For years we had tried to get Paul interested in a motorized chair, so he could have a little more independence, but he always resisted for reasons we did not quite comprehend. But after his trip he changed his mind and we arranged for one to be delivered to be adapted to his requirements. Ironically, the chair arrived in Wichita the day he died.

 

For some years we had been concerned about what would happen to him when I had to retire. The coverage would be a supplement to Medicare, and Medicare had no coverage for the type of care he needed. The “ experts” from Medicaid and SRS carried on about what wonderful care he was getting, but sadly stated that there was no way to get help from the state.

 

In January of 1992 we went to an Independent Living Resources conference in Topeka to see if   we could learn if something could be arranged. In fact, we learned that there was help available for “special circumstances” like his and all the local “experts” didn’t know what they were talking about.

 

We left Paul in the care of head nurse Berdina and a relatively new nurse, Gale Rich.
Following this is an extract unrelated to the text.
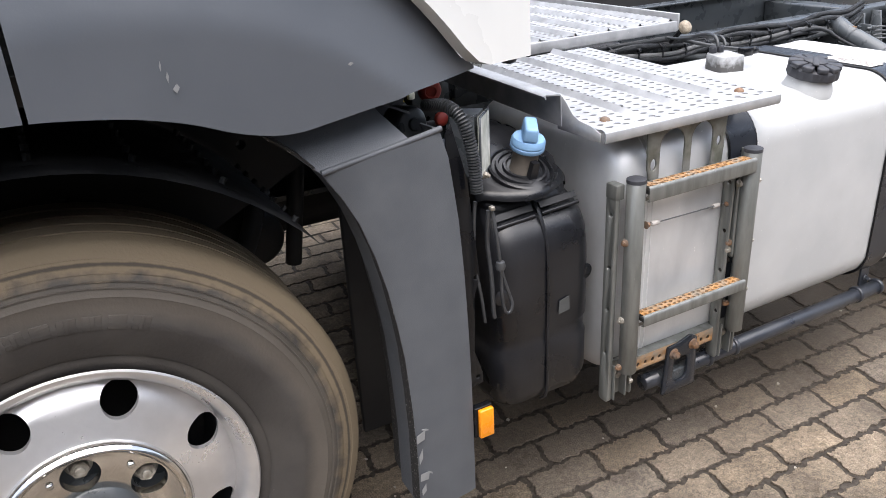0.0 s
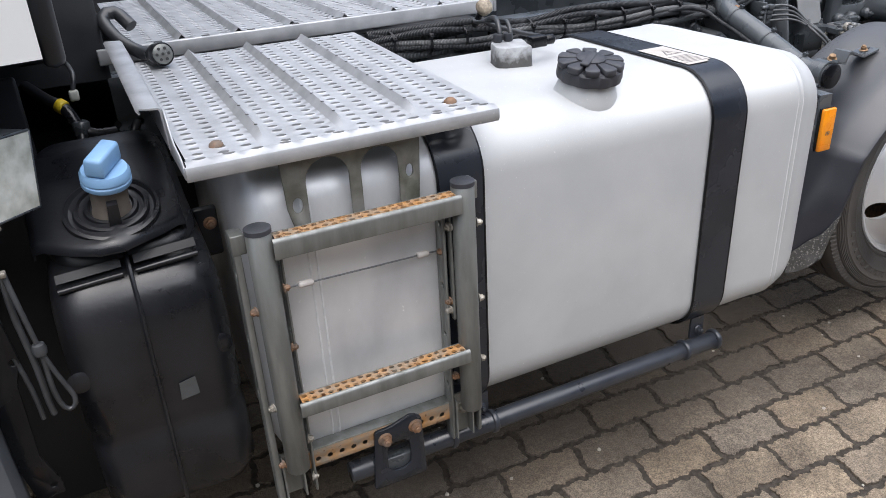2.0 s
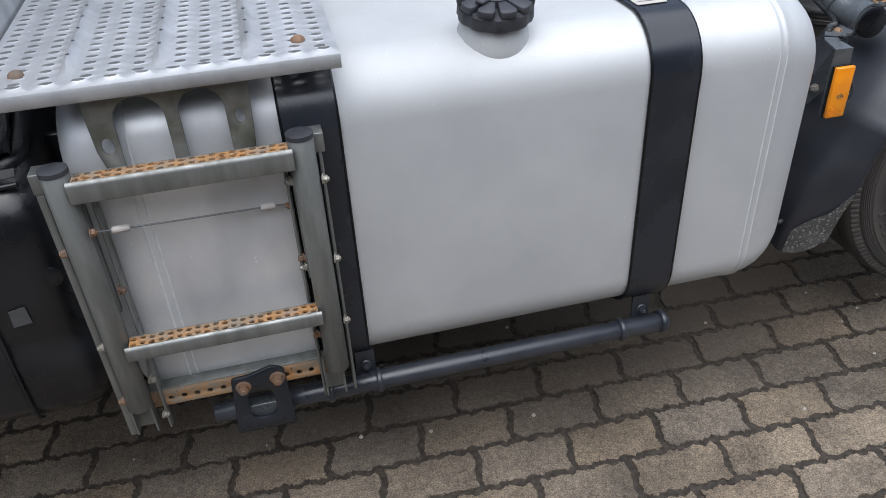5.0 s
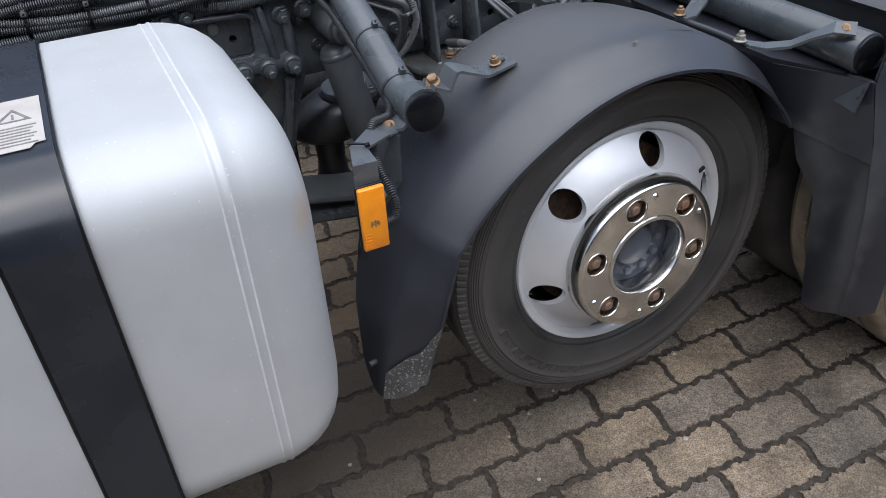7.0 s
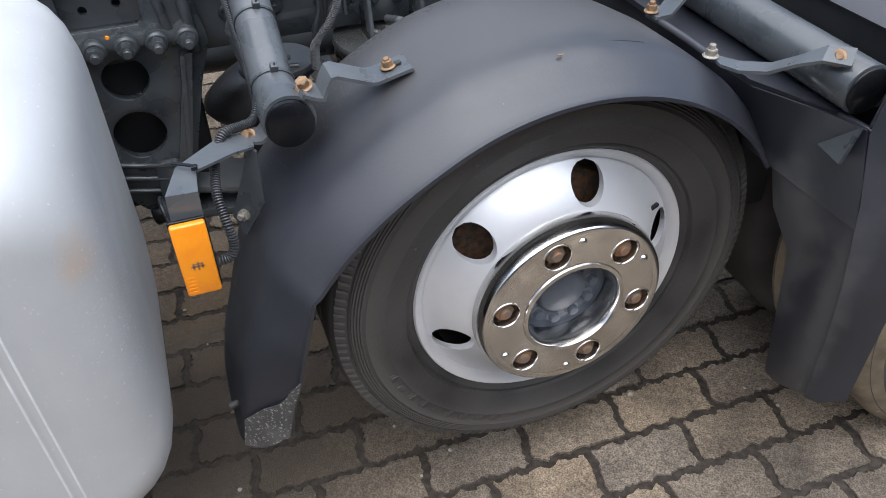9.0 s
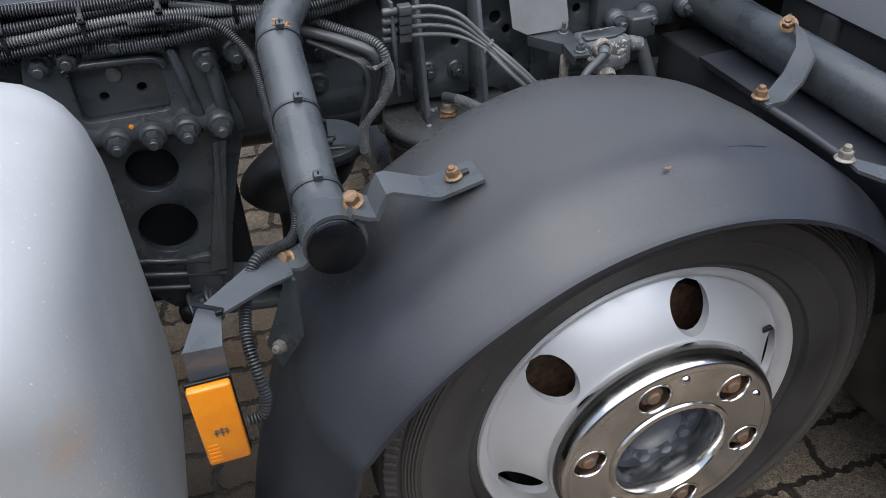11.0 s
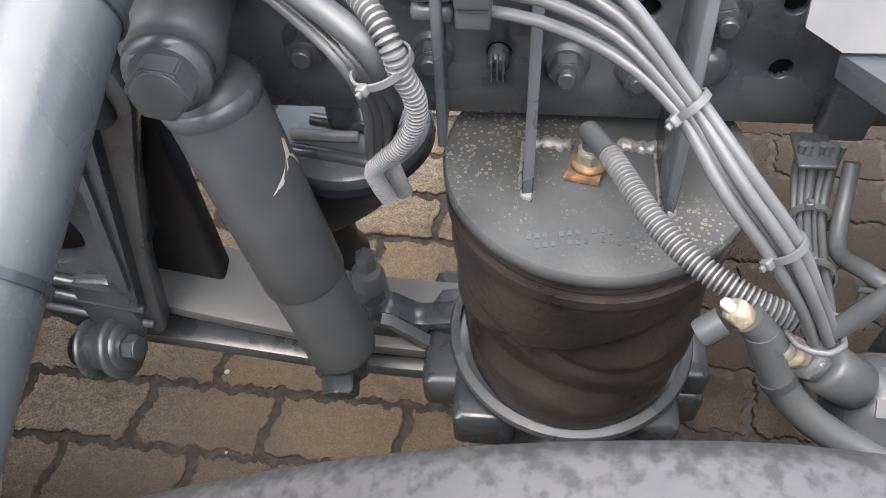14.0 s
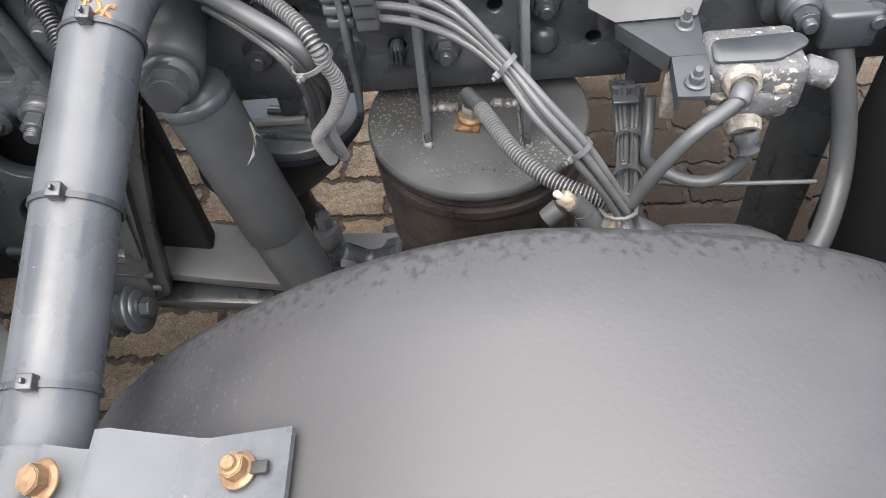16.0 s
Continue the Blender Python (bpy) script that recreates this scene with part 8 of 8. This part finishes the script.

She seemed capable, but seemed to lack empathy for Paul and she just didn’t seem to “fit in”. We planned to dismiss her after the trip. What we did not know was she was having marital troubles, was taking pain medication which made her drowsy and that a previous patient, a young boy, had died while under her care.

 

On the morning of the second day of the conference one of us, I forgot whom, forgot a notebook and I went back to our room to pick it up. While there I saw the message light, on the phone, blinking. The message was to call home. Berdina answered, hysterical, and told me Paul was dead. I don’t know what was more painful, finding out, or having to tell Joan. I must have looked ghostly, because she knew immediately that something was terribly wrong.  We decided to drive home, instead of flying and leaving the car. We found a doctor who gave her a sedative and the long drive home gave us a chance to contemplate the reality of what had happened.

 

Paul died January 25th, the feast day of the conversion of St. Paul.

 

Gale’s story was: The alarm went off at 5:30 AM and she suctioned him, and asked if he was all right and he did not answer. She went back to bed and slept till 7:30 and went in to check him and he was dead. She called Berdina, instead of 911. Berdina rushed to the house and called the authorities and us. (In our absence, Steve took charge of the comings and goings.) 

 

We believe: The alarm went off at 5:30, (it was very loud).She slept thru it, woke up later to find him dead, panicked, and called Berdina, and made up a story.

 

We played Paul’s music at his funeral. It was attended by many whose life he had enriched. The newspaper wrote a nice obituary. (attached).

 

Paul liked all kinds of music, from heavy metal to classical. (The exception is “rap”, or whatever they call it now, which we don’t consider to be music.) when his mother asked, “doesn’t it give you pleasure to have other people enjoy your music?” He replied something like “I play my music for my enjoyment”.

 

You will note that going “ through the years” not much is being said about the eighties. While Paul kept us abreast of music during this time, we were so busy with Paul we missed out on history, politics and entertainment of the times. The eighties were a blank spot in our memories. On the other hand, taking care of Paul gave us a sense of purpose and accomplishment that more than made up for whatever we missed. To paraphrase the quote a parent of twin adult sons with Muscular dystrophy, “Taking care of him wasn’t a task or a responsibility, it was a privilege”. As the song says, he was the wind beneath our wings.